Vivo en una ciudad llamada CABA. Nombre feo si los hay. Parece un nombre para guardar vinos con la temperatura adecuada, el hábitat que los hace mejores aún. Debería llevar una v para que así fuera. Esa hermosa V de la victoria, por ejemplo. En este caso la b larga nos indica Buenos Aires. Pero es una ciudad sin aires reparadores y sin victorias democráticas, ni populares.

El jefe de esta ciudad es un hombre extraño. Tiene la inusitada capacidad de hablar, convencer y mentir. En realidad no miente. Te advierte que lo que él ha decidido hacer con la ciudad, a cada uno de nosotros nos traerá extraordinarios beneficios. Por ejemplo te explica que los edificios en Costa Salguero serán bellísimos y que vos, sin poder comprarlos jamás, tendrás la posibilidad de admirarlos y desearlos. En realidad entonces promete felicidad, experiencias de enorme gozo y emoción. El hombre que ha logrado que desees lo que no podrás tener y que así lo aceptes, es un verdadero jefe político además de un campeón del psicoanálisis.

Por momentos su mirada es torva, sobre todo sus cejas tupidas, levantadas, que le dan un tonito mefistofélico. Ahí es cuando por un segundo, apenas un segundo, descubrís que algún gato está encerrado en ese rostro y en ese hablar. Qué gato será. Bueno… las escuelas están equipadas perfectamente para recibir a los niños y al personal escolar sin peligro de contagios, los terrenos serán espacios verdes, nadie te privará del río, los barrios de bajos ingresos tienen agua, cloacas, luz, internet y etc.

Llegó la pandemia y lo comenzamos a ver con mayor asiduidad en la televisión. Había llegado a nuestro país, la peste. Algo tenía que decir, qué iba a hacer con este flagelo en la ciudad. Fue convidado a decirlo.

El jefe es reacio a mostrarse en los medios. Así dicen y así parece. En algunos lugares no lo conocían. En la frontera de oriente por ejemplo, allá al norte de la bella Misiones, seguro que no y tal vez, pasado el tiempo, ya hayan olvidado su rostro.

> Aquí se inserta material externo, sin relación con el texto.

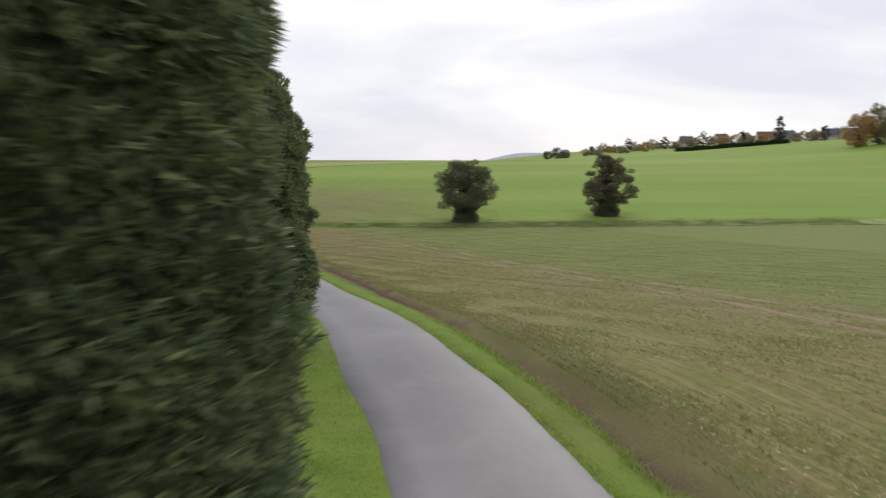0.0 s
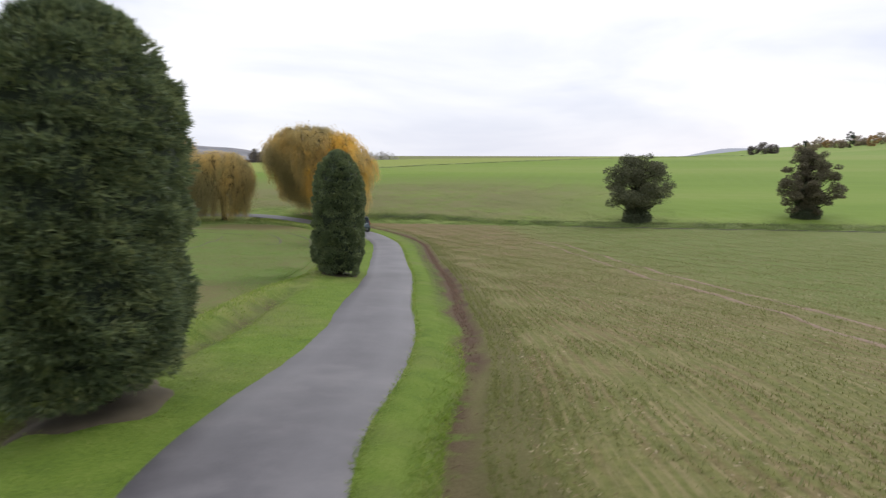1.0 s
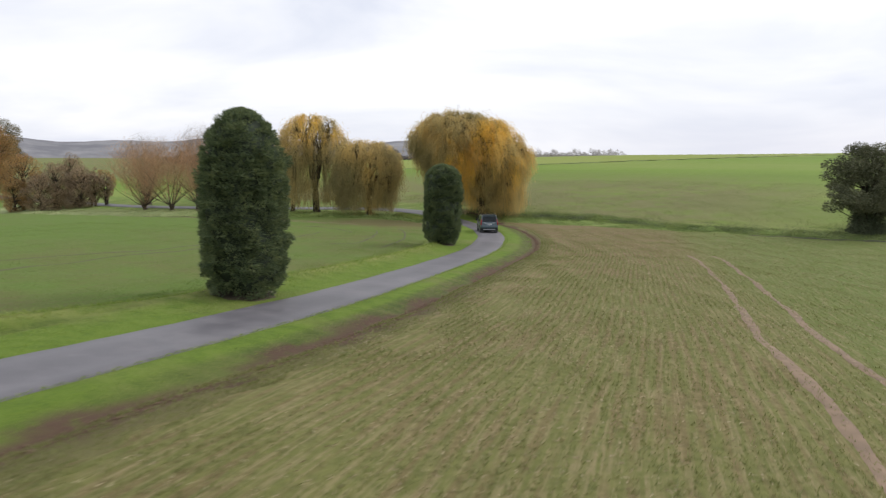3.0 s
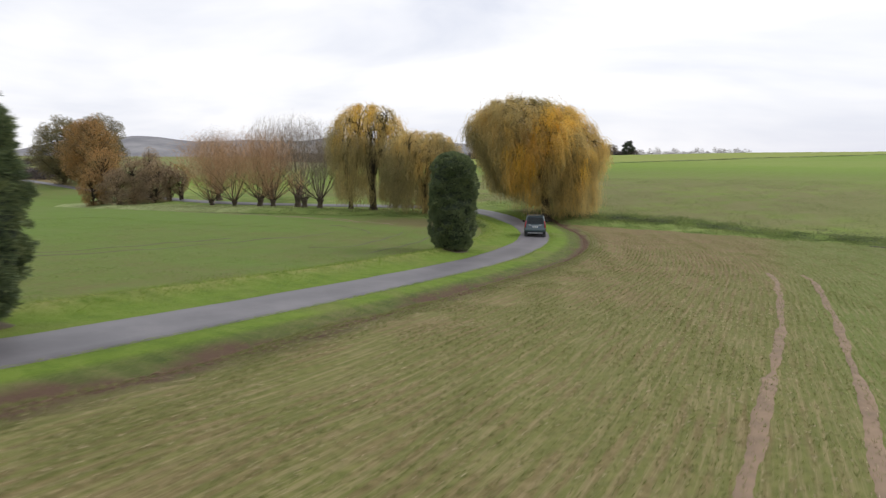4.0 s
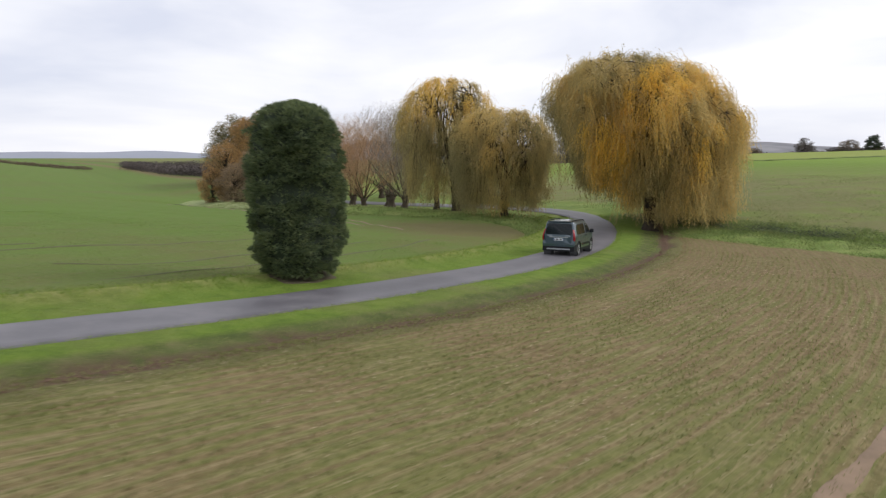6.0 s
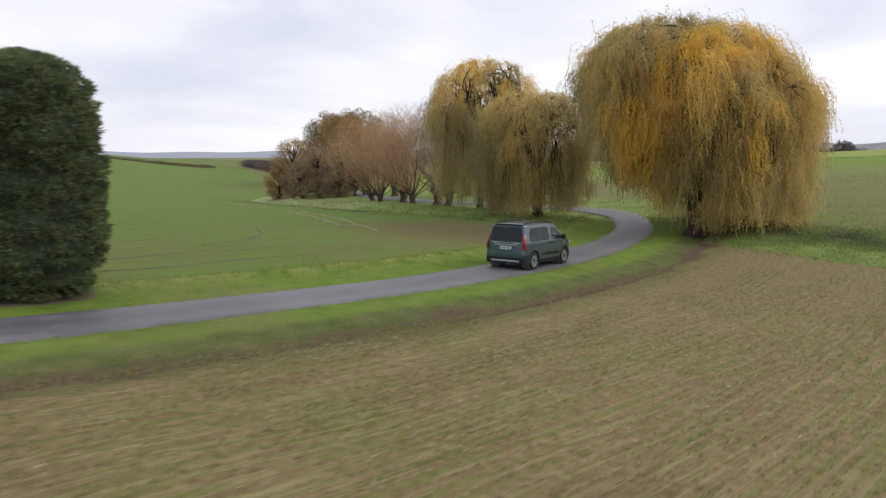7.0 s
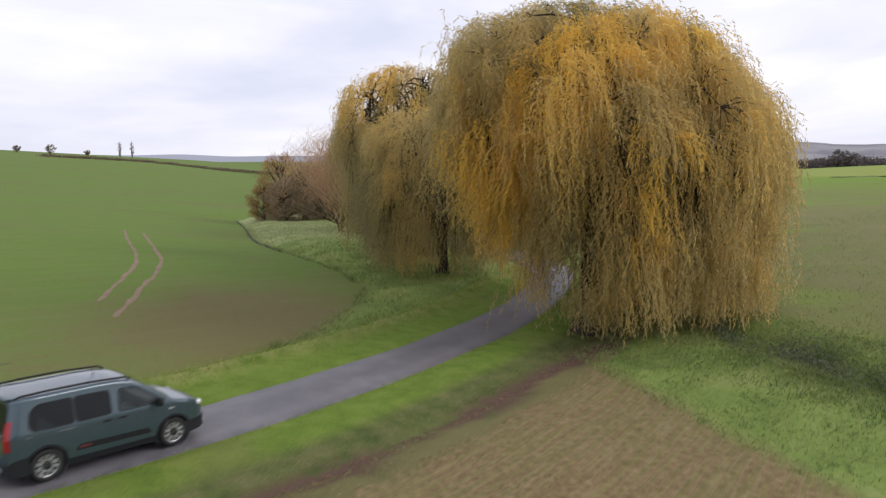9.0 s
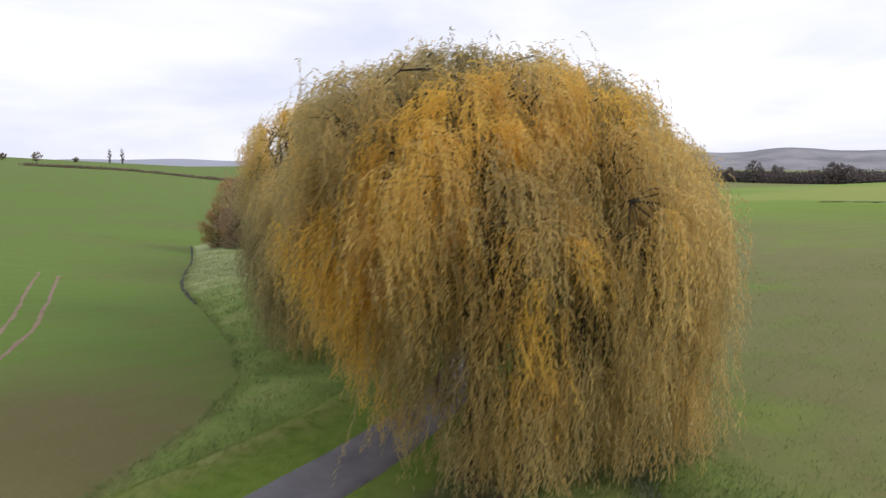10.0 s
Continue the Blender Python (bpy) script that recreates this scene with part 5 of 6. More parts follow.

Pasada la cuarentena, este hombre comenzó a molestarse. Aguantó un poco más. Subían los contagios, bajaban, todo lleno de números, porcentajes y qué se yo cuántas cosas más.

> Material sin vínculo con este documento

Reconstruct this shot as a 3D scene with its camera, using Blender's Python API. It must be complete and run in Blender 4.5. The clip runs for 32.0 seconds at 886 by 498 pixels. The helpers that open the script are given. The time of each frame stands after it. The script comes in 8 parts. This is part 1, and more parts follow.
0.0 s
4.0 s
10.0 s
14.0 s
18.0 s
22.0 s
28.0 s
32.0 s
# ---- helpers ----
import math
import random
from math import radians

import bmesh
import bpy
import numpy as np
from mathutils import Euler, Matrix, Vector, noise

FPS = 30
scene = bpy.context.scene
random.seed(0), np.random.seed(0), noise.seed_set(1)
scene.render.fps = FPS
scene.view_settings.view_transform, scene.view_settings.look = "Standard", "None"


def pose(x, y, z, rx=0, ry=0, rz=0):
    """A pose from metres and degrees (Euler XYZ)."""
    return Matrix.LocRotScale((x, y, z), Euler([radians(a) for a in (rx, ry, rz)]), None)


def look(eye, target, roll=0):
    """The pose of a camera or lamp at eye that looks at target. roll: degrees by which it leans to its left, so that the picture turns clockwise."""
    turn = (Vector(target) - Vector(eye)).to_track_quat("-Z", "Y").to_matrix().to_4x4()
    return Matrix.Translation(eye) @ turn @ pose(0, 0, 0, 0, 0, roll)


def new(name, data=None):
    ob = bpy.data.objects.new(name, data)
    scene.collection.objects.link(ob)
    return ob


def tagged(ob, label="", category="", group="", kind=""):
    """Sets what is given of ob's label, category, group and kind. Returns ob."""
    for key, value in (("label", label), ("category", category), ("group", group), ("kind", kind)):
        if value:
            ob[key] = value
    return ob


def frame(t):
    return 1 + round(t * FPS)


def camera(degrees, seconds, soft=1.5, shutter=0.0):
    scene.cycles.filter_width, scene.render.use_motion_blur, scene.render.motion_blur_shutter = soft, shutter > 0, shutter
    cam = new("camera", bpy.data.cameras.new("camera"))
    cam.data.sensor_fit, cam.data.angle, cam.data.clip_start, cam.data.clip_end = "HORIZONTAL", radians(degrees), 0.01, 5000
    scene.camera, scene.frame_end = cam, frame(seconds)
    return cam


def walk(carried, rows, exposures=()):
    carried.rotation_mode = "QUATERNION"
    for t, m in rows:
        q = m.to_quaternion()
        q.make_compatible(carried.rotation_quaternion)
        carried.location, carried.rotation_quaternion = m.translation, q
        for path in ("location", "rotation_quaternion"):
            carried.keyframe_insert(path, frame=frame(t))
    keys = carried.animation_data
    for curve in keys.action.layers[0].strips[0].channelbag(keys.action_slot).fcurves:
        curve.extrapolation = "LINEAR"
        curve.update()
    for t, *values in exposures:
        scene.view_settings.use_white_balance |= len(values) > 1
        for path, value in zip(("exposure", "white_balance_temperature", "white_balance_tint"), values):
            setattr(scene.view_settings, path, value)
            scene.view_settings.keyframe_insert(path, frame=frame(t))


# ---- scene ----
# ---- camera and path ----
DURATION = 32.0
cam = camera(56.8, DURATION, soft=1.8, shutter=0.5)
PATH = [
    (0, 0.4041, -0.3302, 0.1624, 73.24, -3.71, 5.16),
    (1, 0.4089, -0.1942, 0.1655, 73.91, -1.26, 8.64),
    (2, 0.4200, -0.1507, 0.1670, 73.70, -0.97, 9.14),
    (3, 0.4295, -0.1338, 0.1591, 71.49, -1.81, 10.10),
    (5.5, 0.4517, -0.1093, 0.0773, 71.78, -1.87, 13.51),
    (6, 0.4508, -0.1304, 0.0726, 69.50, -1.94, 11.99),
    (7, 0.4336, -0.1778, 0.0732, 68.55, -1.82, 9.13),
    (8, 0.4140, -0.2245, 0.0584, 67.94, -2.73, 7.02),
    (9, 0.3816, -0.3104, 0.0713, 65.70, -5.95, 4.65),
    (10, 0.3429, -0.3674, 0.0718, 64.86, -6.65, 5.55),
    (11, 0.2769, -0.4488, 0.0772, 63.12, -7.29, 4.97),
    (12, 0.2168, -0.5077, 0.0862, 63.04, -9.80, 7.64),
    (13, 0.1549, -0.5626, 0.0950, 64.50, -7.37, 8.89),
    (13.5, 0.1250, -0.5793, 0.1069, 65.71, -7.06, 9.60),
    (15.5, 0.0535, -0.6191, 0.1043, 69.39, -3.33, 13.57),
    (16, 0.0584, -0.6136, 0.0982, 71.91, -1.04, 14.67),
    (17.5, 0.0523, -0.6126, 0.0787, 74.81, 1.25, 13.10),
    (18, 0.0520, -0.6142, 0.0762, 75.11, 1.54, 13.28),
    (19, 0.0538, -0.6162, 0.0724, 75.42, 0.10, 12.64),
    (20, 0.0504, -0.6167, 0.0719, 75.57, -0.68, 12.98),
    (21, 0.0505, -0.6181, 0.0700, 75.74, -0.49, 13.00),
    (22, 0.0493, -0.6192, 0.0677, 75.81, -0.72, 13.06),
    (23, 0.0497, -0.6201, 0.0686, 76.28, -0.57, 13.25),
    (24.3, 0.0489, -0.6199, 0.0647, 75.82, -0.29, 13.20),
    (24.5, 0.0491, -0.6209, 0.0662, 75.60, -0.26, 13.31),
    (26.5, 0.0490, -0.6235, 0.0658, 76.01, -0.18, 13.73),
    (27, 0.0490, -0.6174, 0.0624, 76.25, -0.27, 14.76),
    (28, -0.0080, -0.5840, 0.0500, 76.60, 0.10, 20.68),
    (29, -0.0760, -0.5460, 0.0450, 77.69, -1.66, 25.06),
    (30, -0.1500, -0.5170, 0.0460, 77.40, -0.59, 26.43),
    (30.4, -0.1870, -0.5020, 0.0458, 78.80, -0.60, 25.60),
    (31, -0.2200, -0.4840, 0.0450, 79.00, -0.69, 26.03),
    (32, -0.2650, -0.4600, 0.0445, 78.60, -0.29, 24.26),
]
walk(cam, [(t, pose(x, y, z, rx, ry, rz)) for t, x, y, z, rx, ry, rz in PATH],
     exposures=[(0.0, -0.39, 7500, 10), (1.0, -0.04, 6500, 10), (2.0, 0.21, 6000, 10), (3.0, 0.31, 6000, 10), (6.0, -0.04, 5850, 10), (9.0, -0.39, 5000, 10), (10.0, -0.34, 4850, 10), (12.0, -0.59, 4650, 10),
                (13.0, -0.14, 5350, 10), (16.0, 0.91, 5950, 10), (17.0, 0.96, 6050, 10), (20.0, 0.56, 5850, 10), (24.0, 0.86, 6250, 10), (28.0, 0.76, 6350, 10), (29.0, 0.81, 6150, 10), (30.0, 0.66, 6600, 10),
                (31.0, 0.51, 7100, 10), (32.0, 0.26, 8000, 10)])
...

Los bares se abrían, los mayores cerraban las puertas de sus casas, los geriátricos explotaban de contagios. Y el personal de salud que labura en muchos lugares para que les alcance el mango, llevaban consigo la pena y el virus.

Sin embargo había una promesa y esperanza fundamental: todo se resolverá por internet. Cualquier trámite tendrá la eficacia marcada a fuego, wifi y teclas. Brillarás. Toda la felicidad está en el último celular. Así lo dicen las publicidades en la televisión. Pienso, tal vez por eso el jefe no necesite ir a programas televisivos.

Todo se caía. En un año, todo se caía. Llegabas a un punto del trámite bancario o de cualquier otro, y tenías que regresar al punto inicial. Lo que se dice una carrera de obstáculos. No era técnico ni tecnológico, el problema era absolutamente religioso. El principio es el final que te conduce necesariamente al inicio y de ahí nadie sale indemne.

Bueno, nadie salió ileso y llegó la vacuna y vas a la página de la ciudad y se cae y no te podés anotar y llamás al 147 tres días seguidos y nadie atiende y tenés 73 años y te vas a morir antes de lo que pensabas.

Grande jefe, su plan funciona de maravillas.